What to do
Quote every line below exactly and skip any picture.
[Dataset section start]
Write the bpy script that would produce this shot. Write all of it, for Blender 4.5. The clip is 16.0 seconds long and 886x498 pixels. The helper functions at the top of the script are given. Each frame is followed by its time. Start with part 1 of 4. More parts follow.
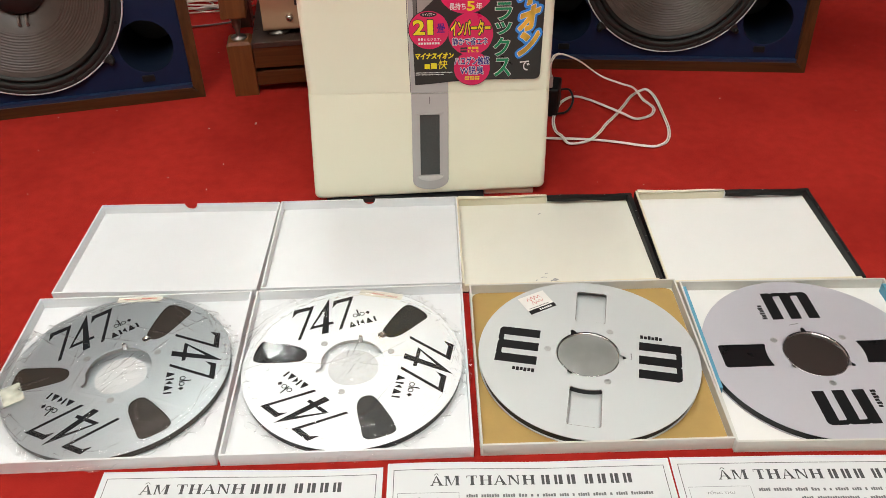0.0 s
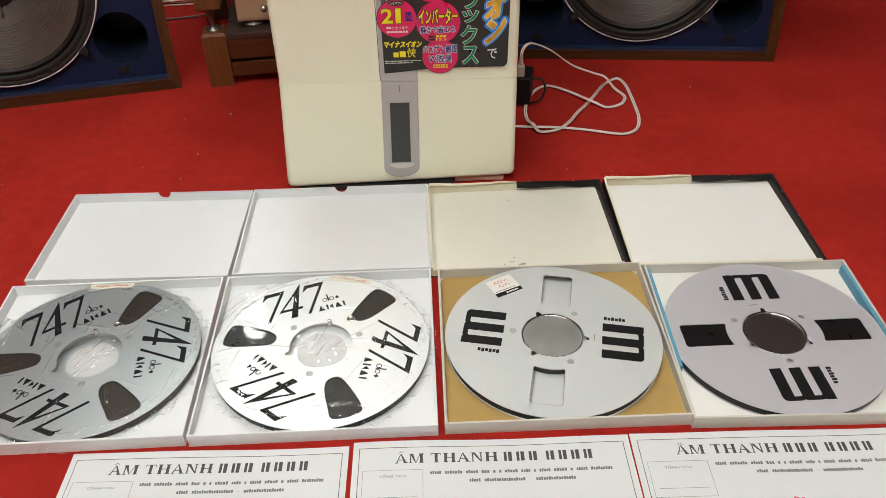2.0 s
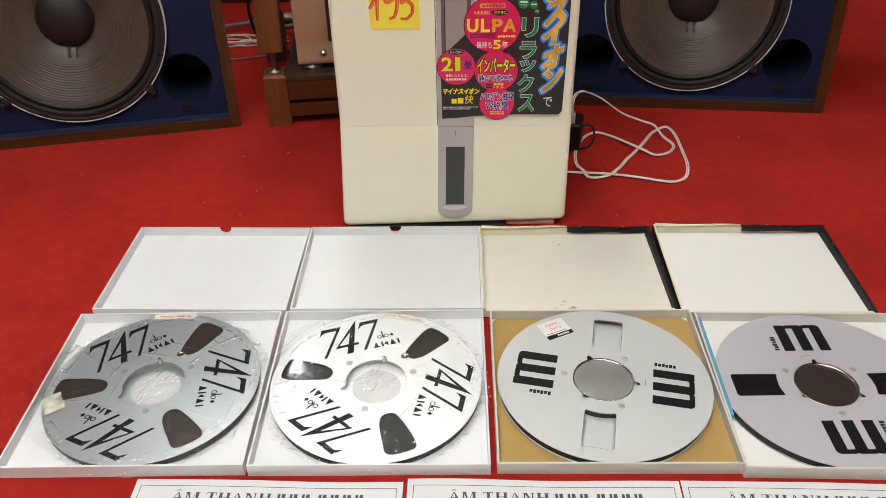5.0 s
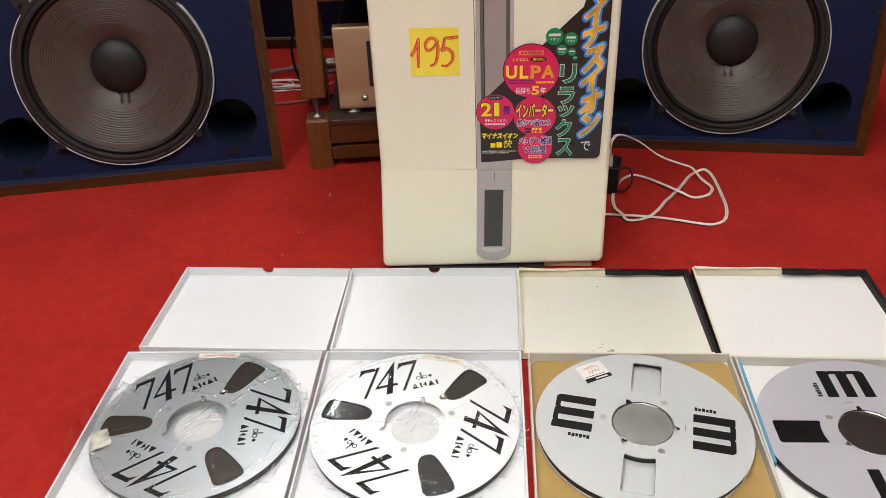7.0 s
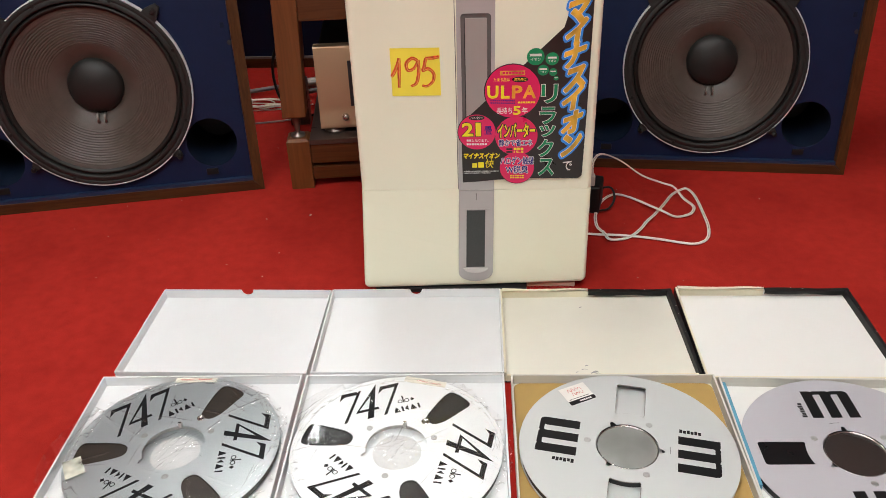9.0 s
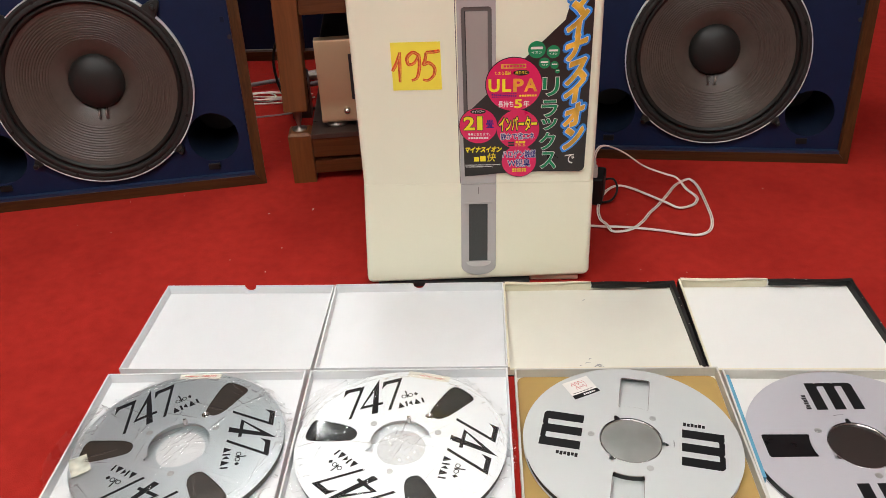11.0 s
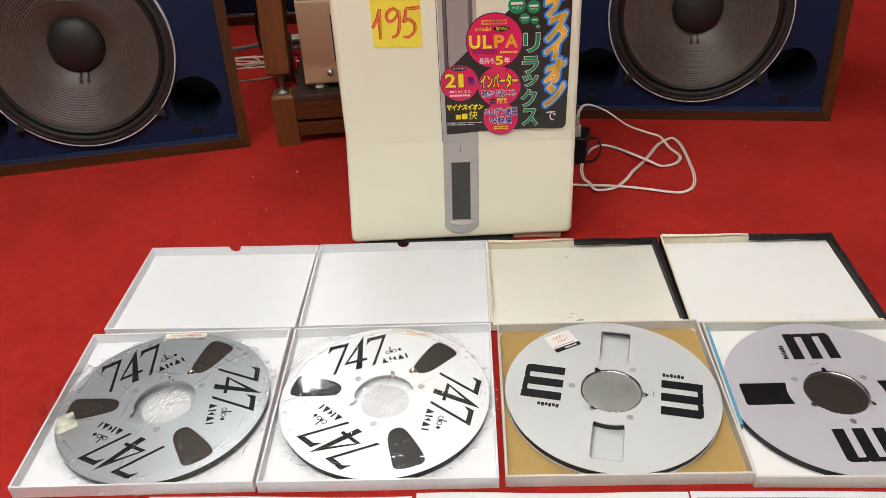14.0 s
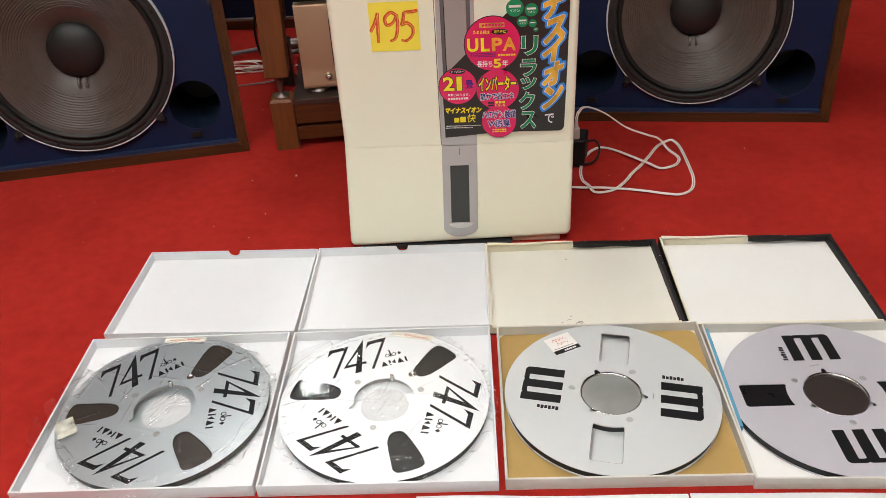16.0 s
[Dataset section end]
Response to the exercise
Write the bpy script that would produce this shot. Write all of it, for Blender 4.5. The clip is 16.0 seconds long and 886x498 pixels. The helper functions at the top of the script are given. Each frame is followed by its time. Start with part 1 of 4. More parts follow.
0.0 s
2.0 s
5.0 s
7.0 s
9.0 s
11.0 s
14.0 s
16.0 s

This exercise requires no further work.